Written instruction ::
Reproduce exactly the lines from the line with "ob = bpy.data.objects.new(name, data)" through the line with "what is given", both included, and no other lines.

Information given ::
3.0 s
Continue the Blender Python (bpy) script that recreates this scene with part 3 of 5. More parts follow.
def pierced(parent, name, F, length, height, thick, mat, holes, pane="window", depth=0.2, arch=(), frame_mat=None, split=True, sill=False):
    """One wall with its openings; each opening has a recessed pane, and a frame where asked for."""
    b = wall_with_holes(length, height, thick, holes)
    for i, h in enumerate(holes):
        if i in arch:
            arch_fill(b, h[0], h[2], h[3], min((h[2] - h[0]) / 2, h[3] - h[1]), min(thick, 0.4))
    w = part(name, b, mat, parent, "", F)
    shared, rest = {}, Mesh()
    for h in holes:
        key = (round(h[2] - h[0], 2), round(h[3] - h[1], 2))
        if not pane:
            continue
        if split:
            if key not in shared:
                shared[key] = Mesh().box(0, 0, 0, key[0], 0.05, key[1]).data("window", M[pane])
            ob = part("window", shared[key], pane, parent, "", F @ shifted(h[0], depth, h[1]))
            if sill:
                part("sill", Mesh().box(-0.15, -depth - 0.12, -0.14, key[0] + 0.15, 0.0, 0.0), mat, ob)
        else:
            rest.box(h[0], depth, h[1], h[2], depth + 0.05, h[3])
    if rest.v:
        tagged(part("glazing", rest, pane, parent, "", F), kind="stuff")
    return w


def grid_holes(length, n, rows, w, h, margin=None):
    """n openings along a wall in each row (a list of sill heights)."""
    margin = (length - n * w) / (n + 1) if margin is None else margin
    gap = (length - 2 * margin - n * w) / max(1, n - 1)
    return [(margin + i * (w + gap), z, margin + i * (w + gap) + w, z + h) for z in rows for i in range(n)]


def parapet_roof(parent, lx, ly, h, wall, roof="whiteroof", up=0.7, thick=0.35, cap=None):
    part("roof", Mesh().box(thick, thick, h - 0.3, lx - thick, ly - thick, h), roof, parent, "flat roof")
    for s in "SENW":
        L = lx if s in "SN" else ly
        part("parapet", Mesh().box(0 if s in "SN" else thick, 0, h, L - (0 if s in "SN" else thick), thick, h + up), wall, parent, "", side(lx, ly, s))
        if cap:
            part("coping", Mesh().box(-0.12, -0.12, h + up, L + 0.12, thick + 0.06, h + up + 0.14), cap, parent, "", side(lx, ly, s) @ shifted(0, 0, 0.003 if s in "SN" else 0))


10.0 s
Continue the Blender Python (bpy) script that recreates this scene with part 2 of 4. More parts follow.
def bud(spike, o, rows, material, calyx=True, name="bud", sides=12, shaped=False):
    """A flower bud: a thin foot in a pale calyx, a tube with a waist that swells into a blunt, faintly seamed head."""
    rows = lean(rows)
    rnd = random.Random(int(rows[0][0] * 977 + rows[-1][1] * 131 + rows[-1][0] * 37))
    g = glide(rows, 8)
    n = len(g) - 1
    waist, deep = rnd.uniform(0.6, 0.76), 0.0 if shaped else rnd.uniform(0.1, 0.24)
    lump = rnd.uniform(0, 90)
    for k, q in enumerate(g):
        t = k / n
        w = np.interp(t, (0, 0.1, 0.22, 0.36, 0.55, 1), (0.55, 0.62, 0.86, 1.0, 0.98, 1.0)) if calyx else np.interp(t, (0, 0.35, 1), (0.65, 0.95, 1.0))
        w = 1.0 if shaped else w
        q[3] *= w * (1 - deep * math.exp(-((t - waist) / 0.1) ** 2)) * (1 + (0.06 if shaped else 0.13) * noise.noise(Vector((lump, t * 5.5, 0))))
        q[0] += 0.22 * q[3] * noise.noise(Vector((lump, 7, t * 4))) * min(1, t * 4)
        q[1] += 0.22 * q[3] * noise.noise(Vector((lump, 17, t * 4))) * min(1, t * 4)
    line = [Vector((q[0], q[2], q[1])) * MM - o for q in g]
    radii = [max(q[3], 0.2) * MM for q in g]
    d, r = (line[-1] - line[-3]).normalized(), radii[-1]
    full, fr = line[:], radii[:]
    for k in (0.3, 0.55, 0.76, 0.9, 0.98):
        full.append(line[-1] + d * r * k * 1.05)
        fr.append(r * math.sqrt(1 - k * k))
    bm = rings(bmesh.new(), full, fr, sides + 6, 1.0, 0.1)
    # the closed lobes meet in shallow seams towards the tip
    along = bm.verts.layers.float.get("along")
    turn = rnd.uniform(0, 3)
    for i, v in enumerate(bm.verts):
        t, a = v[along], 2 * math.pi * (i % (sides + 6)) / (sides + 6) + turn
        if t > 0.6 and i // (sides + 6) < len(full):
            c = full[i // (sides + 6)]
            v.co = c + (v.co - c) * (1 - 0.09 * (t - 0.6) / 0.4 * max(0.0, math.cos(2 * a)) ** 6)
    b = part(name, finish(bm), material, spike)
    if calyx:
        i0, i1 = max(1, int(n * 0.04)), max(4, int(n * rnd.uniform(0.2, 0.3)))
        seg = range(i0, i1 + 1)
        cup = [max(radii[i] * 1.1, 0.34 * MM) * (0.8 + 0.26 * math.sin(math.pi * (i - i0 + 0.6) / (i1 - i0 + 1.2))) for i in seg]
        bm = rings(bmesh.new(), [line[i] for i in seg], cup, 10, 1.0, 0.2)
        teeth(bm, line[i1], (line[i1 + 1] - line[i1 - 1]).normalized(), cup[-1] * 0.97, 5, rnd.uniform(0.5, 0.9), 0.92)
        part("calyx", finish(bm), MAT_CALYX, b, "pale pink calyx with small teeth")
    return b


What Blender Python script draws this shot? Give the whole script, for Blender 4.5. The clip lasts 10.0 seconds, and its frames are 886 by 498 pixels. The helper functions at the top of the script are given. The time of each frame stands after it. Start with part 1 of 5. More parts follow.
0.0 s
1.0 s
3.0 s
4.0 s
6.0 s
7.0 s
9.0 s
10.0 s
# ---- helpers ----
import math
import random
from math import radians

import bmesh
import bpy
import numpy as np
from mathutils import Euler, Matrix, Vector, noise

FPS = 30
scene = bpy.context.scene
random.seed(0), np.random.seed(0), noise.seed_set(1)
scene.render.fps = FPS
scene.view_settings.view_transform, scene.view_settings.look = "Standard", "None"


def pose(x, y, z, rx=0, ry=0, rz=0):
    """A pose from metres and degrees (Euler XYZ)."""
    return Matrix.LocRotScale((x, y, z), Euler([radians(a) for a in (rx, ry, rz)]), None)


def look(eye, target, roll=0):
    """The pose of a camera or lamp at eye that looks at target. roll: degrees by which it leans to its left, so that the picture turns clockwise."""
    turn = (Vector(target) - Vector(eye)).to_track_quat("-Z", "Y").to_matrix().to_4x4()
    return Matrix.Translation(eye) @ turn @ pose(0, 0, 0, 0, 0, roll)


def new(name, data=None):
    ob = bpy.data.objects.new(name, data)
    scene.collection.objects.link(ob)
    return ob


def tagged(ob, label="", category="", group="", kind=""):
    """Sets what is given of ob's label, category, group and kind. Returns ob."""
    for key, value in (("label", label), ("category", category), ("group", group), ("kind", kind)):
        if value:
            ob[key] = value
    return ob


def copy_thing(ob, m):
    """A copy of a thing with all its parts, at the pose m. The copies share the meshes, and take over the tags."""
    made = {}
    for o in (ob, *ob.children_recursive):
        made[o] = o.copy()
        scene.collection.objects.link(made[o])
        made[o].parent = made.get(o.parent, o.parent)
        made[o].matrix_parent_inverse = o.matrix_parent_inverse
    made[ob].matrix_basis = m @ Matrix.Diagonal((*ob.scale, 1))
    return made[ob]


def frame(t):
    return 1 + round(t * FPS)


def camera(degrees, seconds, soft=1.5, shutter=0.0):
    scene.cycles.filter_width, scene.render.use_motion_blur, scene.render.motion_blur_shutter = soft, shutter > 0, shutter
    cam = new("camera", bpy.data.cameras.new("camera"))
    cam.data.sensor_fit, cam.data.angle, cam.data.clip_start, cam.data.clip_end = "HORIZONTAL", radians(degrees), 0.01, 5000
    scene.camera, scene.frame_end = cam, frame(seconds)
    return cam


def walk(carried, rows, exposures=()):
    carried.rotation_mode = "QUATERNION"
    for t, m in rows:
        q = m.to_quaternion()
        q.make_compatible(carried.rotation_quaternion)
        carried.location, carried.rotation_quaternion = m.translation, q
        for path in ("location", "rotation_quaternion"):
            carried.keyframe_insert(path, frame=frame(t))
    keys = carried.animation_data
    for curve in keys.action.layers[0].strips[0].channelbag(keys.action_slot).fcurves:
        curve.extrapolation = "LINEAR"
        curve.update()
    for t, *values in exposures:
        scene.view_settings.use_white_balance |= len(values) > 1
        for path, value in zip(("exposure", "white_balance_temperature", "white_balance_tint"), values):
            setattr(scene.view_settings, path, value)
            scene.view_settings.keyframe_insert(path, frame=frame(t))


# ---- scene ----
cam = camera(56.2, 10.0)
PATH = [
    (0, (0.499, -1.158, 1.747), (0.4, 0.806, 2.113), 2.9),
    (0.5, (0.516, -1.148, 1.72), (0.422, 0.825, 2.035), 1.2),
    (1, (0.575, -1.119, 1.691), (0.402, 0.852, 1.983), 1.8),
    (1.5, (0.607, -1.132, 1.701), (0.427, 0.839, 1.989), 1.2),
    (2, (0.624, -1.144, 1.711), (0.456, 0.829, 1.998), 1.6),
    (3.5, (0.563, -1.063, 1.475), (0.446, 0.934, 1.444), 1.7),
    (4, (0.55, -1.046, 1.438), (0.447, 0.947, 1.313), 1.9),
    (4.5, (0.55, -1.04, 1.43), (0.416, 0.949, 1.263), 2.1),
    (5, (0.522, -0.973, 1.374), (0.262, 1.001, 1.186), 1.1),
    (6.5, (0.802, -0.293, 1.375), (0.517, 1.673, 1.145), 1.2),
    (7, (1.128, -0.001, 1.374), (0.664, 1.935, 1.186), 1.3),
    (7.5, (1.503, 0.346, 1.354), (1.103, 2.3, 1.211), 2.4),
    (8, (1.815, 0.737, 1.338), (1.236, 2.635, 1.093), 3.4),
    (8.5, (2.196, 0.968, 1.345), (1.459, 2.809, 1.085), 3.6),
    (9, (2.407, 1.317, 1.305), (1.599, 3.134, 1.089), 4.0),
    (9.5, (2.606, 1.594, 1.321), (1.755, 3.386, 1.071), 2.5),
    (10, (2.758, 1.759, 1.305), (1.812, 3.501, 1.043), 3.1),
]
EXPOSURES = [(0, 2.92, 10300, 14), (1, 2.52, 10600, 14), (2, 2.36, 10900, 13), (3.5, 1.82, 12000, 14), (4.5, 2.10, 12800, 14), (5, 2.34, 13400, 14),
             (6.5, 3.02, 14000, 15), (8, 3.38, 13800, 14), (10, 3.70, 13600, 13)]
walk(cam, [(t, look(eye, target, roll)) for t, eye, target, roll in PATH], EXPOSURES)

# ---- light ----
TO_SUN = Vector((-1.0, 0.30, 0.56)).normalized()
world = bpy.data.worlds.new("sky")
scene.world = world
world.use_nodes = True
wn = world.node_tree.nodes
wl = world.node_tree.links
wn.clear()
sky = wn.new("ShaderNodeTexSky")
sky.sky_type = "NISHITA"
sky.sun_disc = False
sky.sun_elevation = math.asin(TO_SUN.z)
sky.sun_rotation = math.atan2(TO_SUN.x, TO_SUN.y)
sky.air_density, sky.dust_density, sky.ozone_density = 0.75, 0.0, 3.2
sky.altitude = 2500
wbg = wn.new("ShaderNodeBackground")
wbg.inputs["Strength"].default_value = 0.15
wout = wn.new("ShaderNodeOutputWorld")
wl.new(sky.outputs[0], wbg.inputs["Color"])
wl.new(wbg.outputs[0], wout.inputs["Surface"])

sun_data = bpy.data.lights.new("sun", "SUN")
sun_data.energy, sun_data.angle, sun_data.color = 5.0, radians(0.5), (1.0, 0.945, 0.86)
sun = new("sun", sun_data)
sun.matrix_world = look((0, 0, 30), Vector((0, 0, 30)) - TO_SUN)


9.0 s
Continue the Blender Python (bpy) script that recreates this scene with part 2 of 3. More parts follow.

The output ::
    ob = bpy.data.objects.new(name, data)
    scene.collection.objects.link(ob)
    return ob


def tagged(ob, label="", category="", group="", kind=""):
    """Sets what is given of ob's label, category, group and kind. Returns ob."""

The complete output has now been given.